If the Big 12 added BYU, Louisville and West Virginia, the league again would rank among the nation's top conferences.

From Louisville's perspective, a football league consisting of Texas, Oklahoma, Oklahoma State, Missouri, West Virginia, BYU and Kansas State would be a significant upgrade over the current Big East.

And while the basketball wouldn't be as appealing as the current Big East, it would still be formidable and exciting with Texas, Oklahoma, Oklahoma State, Kansas, Missouri, West Virginia, Kansas State and Baylor – all perennial NCAA Tournament teams.

A Big 12 conference schedule that brought Texas, Oklahoma and the rest of the gang to Louisville would surely be a big hit with fans, who would undoubtedly fill up Papa John's Cardinal Stadium and the KFC Yum! Center.

Big 12 presidents will discuss Thursday how to stabilize a league that has been in crises the past two years. There appear two main issues to resolve: 1. The fate of Big 12 commissioner Dan Beebe, who Oklahoma wants to replace; and 2. Establishing clearly defined rules for Texas' Longhorn Network.

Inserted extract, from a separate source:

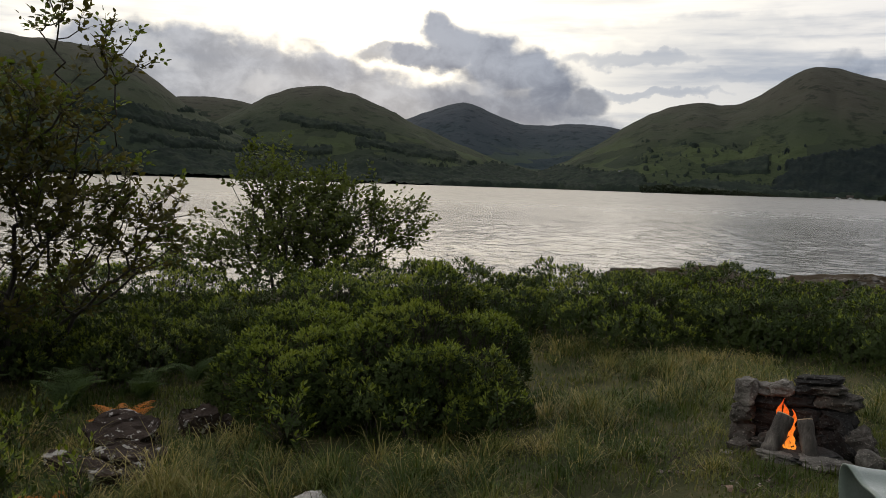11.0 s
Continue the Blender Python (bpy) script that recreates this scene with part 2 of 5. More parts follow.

Texas AD DeLoss Dodds said Wednesday that UT is opposed to sharing the revenue - $300 million over 20 years – from its ESPN-backed network.

ESPN also reported that the Big 12 would inquire if Texas A&M would consider staying with the league if Texas makes concessions. But Aggies officials sounded clear in their intent this week to leave for the SEC.